7. "We Are Family" Willie Stargell was slow of foot. Nobody can deny that. But the younger Willie Stargell was a bit more fleet of foot. By no means fast. But not exactly a clog on the basepaths either. In his career, Stargell stole 17 bases, going a perfect five-for-five in 1968. Nothing that would threaten Lou Brock or Maury Wills - the premier base stealers of that era, but it speaks to someone who is something more than a turtle on the basepaths. And Stargell's (ahem) speed showed up in two famous games in Pirates history:

8. On Sept. 20, 1969, Bob Moose threw a complete game no-hitter against the Amazin' New York Mets. The Mets, at the time, were closing in on winning the National League Eastern crown. So, this was hardly a September game played against bench players. The Pirates' first two runs were set up by a double steal. With first and second and one out, Dave Cash stole third base, and Stargell stole second. They would each come in to score on consecutive wild pitches. The Pirates would go on to win 4-0. While some would argue that the no-hitter itself is a rarity, so too was the Stargell stolen base. It was his only stolen base that year, and he would steal only six more bases in the entirety of his career.

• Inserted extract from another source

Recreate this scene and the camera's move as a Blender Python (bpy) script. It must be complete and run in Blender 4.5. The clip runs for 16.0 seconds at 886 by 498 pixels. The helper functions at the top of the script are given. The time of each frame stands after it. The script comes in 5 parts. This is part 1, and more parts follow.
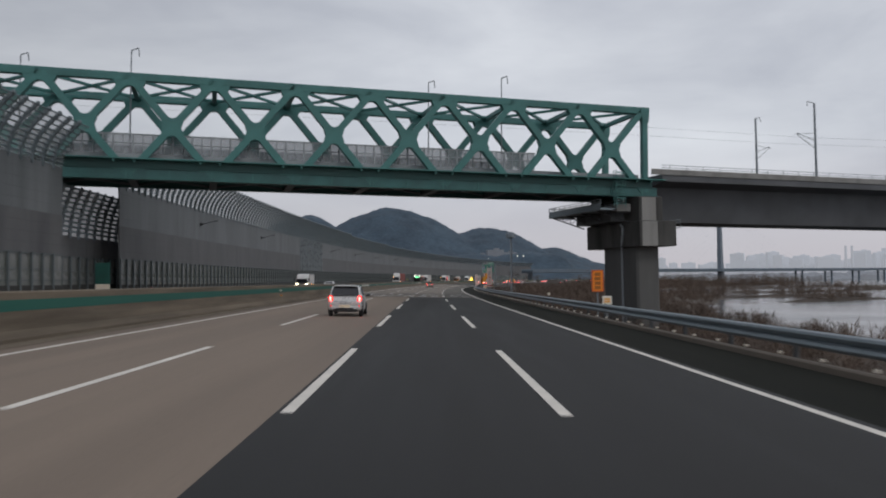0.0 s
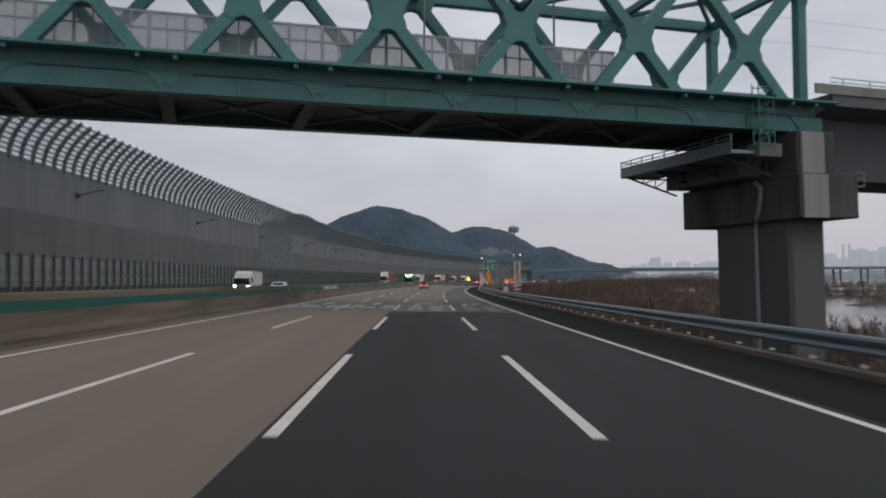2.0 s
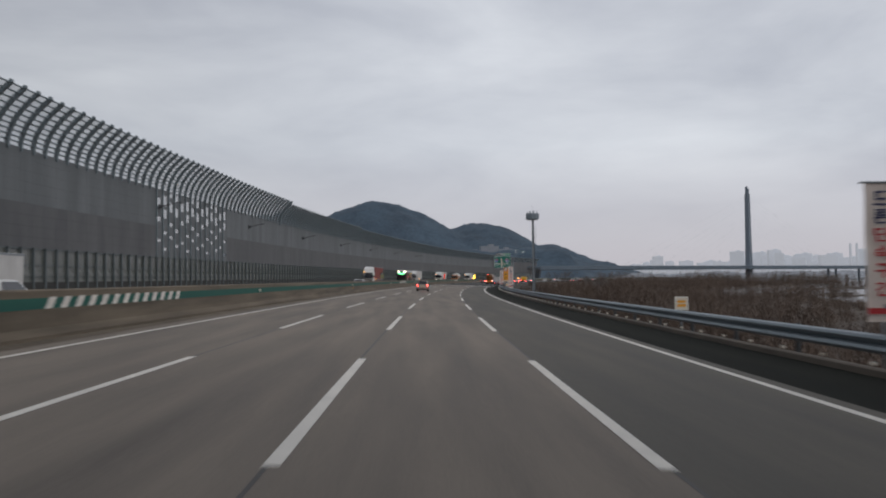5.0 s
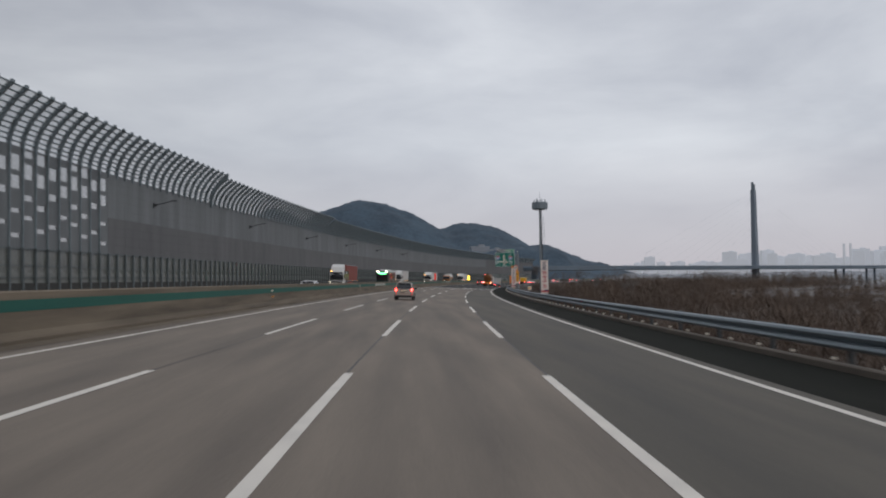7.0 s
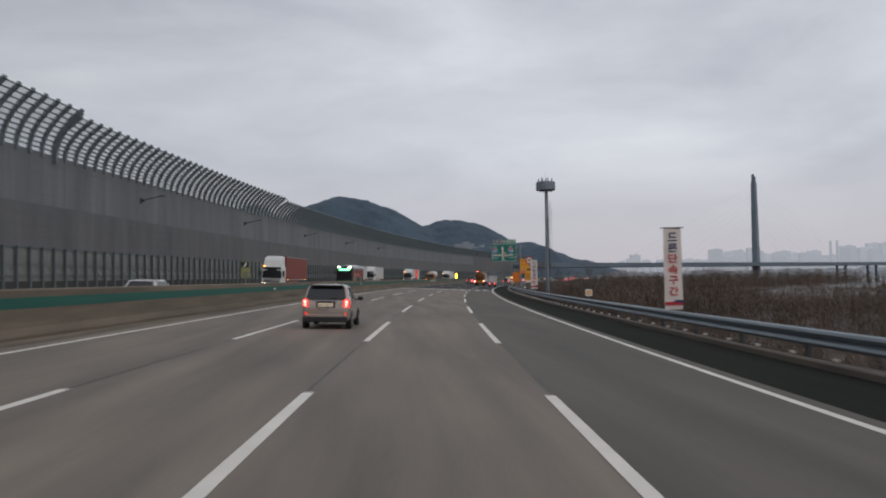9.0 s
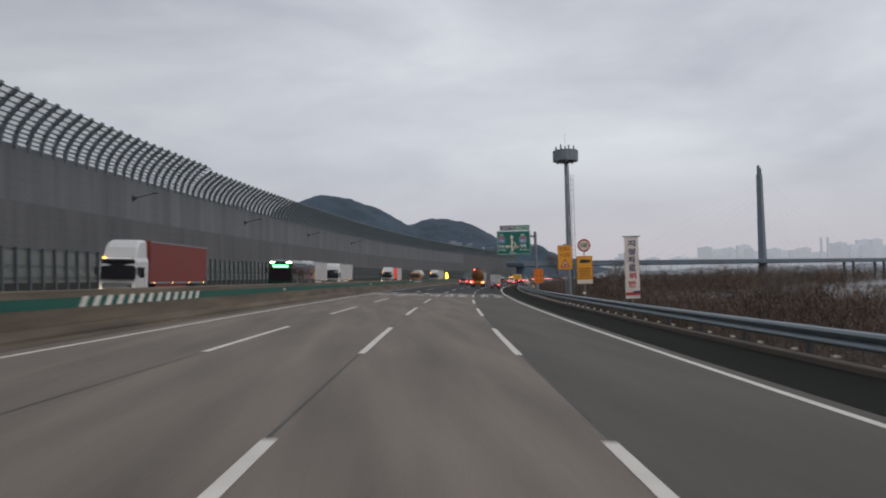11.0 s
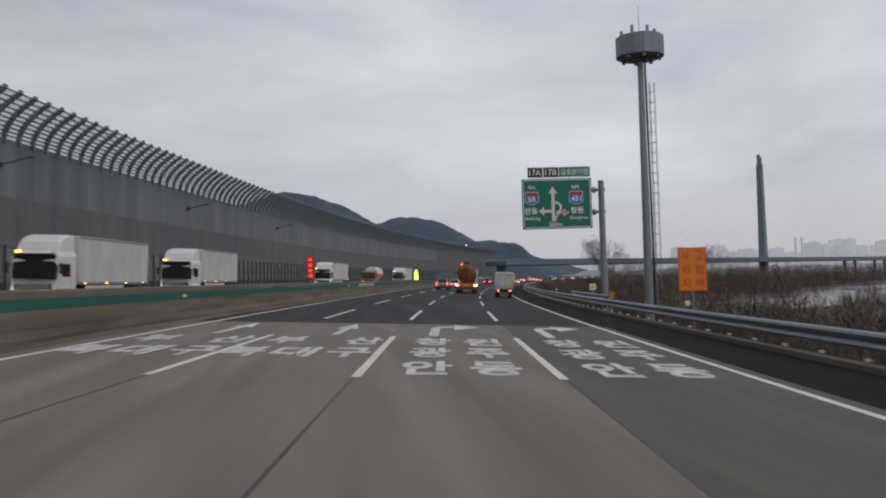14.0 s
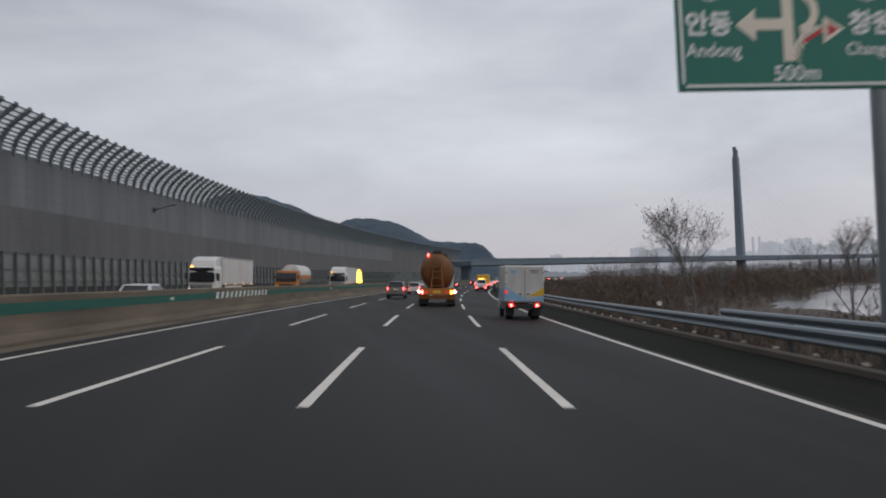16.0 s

9. Game 7 of the 1971 World Series. While most remember the heroics of Clemente and Blass in that series, what proved to be the winning run was scored by none other than Willie Stargell. In the top of the eighth, Stargell led off with a single. The following hitter, Jose Pagan, struck a double to left field, and Stargell scored from first base. The "We Are Family" Stargell would certainly not have made it around the bases on that double. But 1971 Stargell was more than fleet enough to score on the play. It provided an important insurance run at the time and proved to be the winning run of the game as the Pirates won the game, 2-1, and ultimately the World Series.

Willie Stargell is in the Hall of Fame. His calling card was his 475 home runs and his MVP awards in the 1979 regular season and World Series. That story is often told. But there was more to his game than just the homers. The point of this article was to point out a few of those lesser-known skills.